• [Task prompt] Every line below should be copied exactly; drop the pictures.

::::

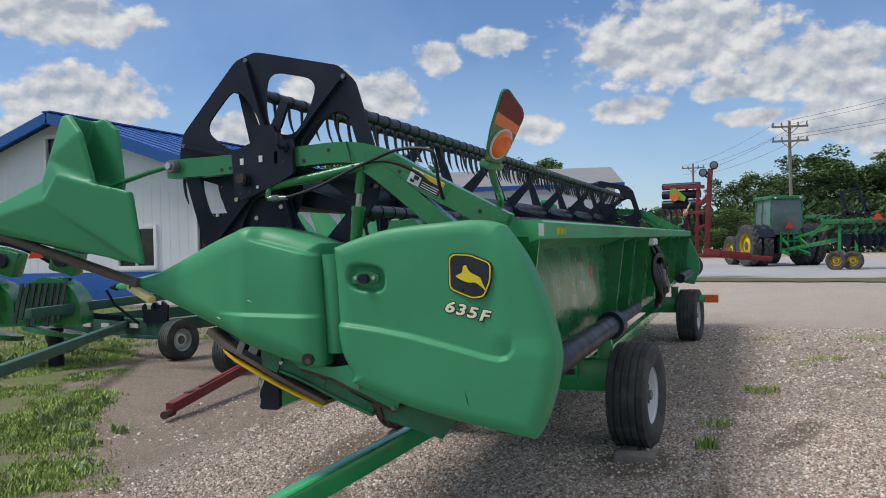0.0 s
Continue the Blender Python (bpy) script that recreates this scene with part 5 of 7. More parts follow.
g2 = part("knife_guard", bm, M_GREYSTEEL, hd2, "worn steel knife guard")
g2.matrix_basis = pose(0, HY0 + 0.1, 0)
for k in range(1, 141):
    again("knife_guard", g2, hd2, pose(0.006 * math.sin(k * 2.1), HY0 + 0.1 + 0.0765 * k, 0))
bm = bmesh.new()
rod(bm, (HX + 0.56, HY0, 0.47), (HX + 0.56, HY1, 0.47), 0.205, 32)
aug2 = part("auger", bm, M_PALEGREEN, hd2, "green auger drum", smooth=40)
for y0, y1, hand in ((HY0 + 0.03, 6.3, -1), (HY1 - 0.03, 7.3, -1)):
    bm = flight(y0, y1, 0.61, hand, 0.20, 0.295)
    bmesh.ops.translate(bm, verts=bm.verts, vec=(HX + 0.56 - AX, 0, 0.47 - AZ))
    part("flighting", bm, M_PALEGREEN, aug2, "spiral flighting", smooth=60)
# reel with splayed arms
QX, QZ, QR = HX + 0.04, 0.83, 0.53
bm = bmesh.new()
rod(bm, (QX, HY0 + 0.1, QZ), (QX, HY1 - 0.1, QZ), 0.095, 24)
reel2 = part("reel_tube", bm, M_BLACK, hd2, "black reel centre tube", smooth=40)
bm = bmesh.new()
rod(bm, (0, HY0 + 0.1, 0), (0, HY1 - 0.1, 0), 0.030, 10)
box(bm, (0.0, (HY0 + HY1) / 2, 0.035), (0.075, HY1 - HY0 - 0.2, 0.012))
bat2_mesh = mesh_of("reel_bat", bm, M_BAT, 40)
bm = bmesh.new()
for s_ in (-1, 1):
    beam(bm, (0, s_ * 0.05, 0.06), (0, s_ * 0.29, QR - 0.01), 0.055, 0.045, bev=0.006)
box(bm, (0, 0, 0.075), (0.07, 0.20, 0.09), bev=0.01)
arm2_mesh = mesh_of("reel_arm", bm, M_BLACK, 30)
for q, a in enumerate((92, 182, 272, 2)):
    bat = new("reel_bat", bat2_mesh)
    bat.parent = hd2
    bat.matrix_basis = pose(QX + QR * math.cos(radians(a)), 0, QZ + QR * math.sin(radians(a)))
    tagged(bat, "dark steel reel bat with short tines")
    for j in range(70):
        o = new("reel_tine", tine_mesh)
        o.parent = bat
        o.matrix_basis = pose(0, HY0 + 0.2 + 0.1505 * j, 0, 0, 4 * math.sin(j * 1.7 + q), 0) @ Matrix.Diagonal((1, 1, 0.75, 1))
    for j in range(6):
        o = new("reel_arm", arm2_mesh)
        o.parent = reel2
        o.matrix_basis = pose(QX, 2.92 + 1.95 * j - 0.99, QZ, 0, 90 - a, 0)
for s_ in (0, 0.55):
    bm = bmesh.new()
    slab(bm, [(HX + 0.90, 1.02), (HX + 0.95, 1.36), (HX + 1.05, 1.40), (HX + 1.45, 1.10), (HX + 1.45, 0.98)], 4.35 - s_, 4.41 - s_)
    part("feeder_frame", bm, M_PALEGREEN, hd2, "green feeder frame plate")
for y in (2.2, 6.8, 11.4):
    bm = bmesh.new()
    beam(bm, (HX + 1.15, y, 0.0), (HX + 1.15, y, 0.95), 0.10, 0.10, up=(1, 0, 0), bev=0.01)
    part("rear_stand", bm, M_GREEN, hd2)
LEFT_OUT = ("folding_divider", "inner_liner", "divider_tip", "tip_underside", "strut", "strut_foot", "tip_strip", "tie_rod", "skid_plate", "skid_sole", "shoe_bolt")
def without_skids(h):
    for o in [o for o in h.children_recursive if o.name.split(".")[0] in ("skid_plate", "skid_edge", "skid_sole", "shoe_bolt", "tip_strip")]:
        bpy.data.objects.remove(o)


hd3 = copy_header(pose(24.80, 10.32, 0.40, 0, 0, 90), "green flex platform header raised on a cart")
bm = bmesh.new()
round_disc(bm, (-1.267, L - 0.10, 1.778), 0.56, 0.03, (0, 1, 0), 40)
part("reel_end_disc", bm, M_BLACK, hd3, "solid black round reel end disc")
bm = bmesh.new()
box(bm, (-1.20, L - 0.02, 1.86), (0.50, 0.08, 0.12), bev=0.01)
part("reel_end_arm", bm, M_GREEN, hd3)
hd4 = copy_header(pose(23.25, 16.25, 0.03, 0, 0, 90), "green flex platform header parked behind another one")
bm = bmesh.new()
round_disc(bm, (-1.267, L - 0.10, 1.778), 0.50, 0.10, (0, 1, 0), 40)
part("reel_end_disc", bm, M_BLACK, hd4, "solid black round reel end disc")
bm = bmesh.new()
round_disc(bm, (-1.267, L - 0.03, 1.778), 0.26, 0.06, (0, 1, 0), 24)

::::

• [Finished exercise]
0.0 s
Continue the Blender Python (bpy) script that recreates this scene with part 5 of 7. More parts follow.
g2 = part("knife_guard", bm, M_GREYSTEEL, hd2, "worn steel knife guard")
g2.matrix_basis = pose(0, HY0 + 0.1, 0)
for k in range(1, 141):
    again("knife_guard", g2, hd2, pose(0.006 * math.sin(k * 2.1), HY0 + 0.1 + 0.0765 * k, 0))
bm = bmesh.new()
rod(bm, (HX + 0.56, HY0, 0.47), (HX + 0.56, HY1, 0.47), 0.205, 32)
aug2 = part("auger", bm, M_PALEGREEN, hd2, "green auger drum", smooth=40)
for y0, y1, hand in ((HY0 + 0.03, 6.3, -1), (HY1 - 0.03, 7.3, -1)):
    bm = flight(y0, y1, 0.61, hand, 0.20, 0.295)
    bmesh.ops.translate(bm, verts=bm.verts, vec=(HX + 0.56 - AX, 0, 0.47 - AZ))
    part("flighting", bm, M_PALEGREEN, aug2, "spiral flighting", smooth=60)
# reel with splayed arms
QX, QZ, QR = HX + 0.04, 0.83, 0.53
bm = bmesh.new()
rod(bm, (QX, HY0 + 0.1, QZ), (QX, HY1 - 0.1, QZ), 0.095, 24)
reel2 = part("reel_tube", bm, M_BLACK, hd2, "black reel centre tube", smooth=40)
bm = bmesh.new()
rod(bm, (0, HY0 + 0.1, 0), (0, HY1 - 0.1, 0), 0.030, 10)
box(bm, (0.0, (HY0 + HY1) / 2, 0.035), (0.075, HY1 - HY0 - 0.2, 0.012))
bat2_mesh = mesh_of("reel_bat", bm, M_BAT, 40)
bm = bmesh.new()
for s_ in (-1, 1):
    beam(bm, (0, s_ * 0.05, 0.06), (0, s_ * 0.29, QR - 0.01), 0.055, 0.045, bev=0.006)
box(bm, (0, 0, 0.075), (0.07, 0.20, 0.09), bev=0.01)
arm2_mesh = mesh_of("reel_arm", bm, M_BLACK, 30)
for q, a in enumerate((92, 182, 272, 2)):
    bat = new("reel_bat", bat2_mesh)
    bat.parent = hd2
    bat.matrix_basis = pose(QX + QR * math.cos(radians(a)), 0, QZ + QR * math.sin(radians(a)))
    tagged(bat, "dark steel reel bat with short tines")
    for j in range(70):
        o = new("reel_tine", tine_mesh)
        o.parent = bat
        o.matrix_basis = pose(0, HY0 + 0.2 + 0.1505 * j, 0, 0, 4 * math.sin(j * 1.7 + q), 0) @ Matrix.Diagonal((1, 1, 0.75, 1))
    for j in range(6):
        o = new("reel_arm", arm2_mesh)
        o.parent = reel2
        o.matrix_basis = pose(QX, 2.92 + 1.95 * j - 0.99, QZ, 0, 90 - a, 0)
for s_ in (0, 0.55):
    bm = bmesh.new()
    slab(bm, [(HX + 0.90, 1.02), (HX + 0.95, 1.36), (HX + 1.05, 1.40), (HX + 1.45, 1.10), (HX + 1.45, 0.98)], 4.35 - s_, 4.41 - s_)
    part("feeder_frame", bm, M_PALEGREEN, hd2, "green feeder frame plate")
for y in (2.2, 6.8, 11.4):
    bm = bmesh.new()
    beam(bm, (HX + 1.15, y, 0.0), (HX + 1.15, y, 0.95), 0.10, 0.10, up=(1, 0, 0), bev=0.01)
    part("rear_stand", bm, M_GREEN, hd2)
LEFT_OUT = ("folding_divider", "inner_liner", "divider_tip", "tip_underside", "strut", "strut_foot", "tip_strip", "tie_rod", "skid_plate", "skid_sole", "shoe_bolt")
def without_skids(h):
    for o in [o for o in h.children_recursive if o.name.split(".")[0] in ("skid_plate", "skid_edge", "skid_sole", "shoe_bolt", "tip_strip")]:
        bpy.data.objects.remove(o)


hd3 = copy_header(pose(24.80, 10.32, 0.40, 0, 0, 90), "green flex platform header raised on a cart")
bm = bmesh.new()
round_disc(bm, (-1.267, L - 0.10, 1.778), 0.56, 0.03, (0, 1, 0), 40)
part("reel_end_disc", bm, M_BLACK, hd3, "solid black round reel end disc")
bm = bmesh.new()
box(bm, (-1.20, L - 0.02, 1.86), (0.50, 0.08, 0.12), bev=0.01)
part("reel_end_arm", bm, M_GREEN, hd3)
hd4 = copy_header(pose(23.25, 16.25, 0.03, 0, 0, 90), "green flex platform header parked behind another one")
bm = bmesh.new()
round_disc(bm, (-1.267, L - 0.10, 1.778), 0.50, 0.10, (0, 1, 0), 40)
part("reel_end_disc", bm, M_BLACK, hd4, "solid black round reel end disc")
bm = bmesh.new()
round_disc(bm, (-1.267, L - 0.03, 1.778), 0.26, 0.06, (0, 1, 0), 24)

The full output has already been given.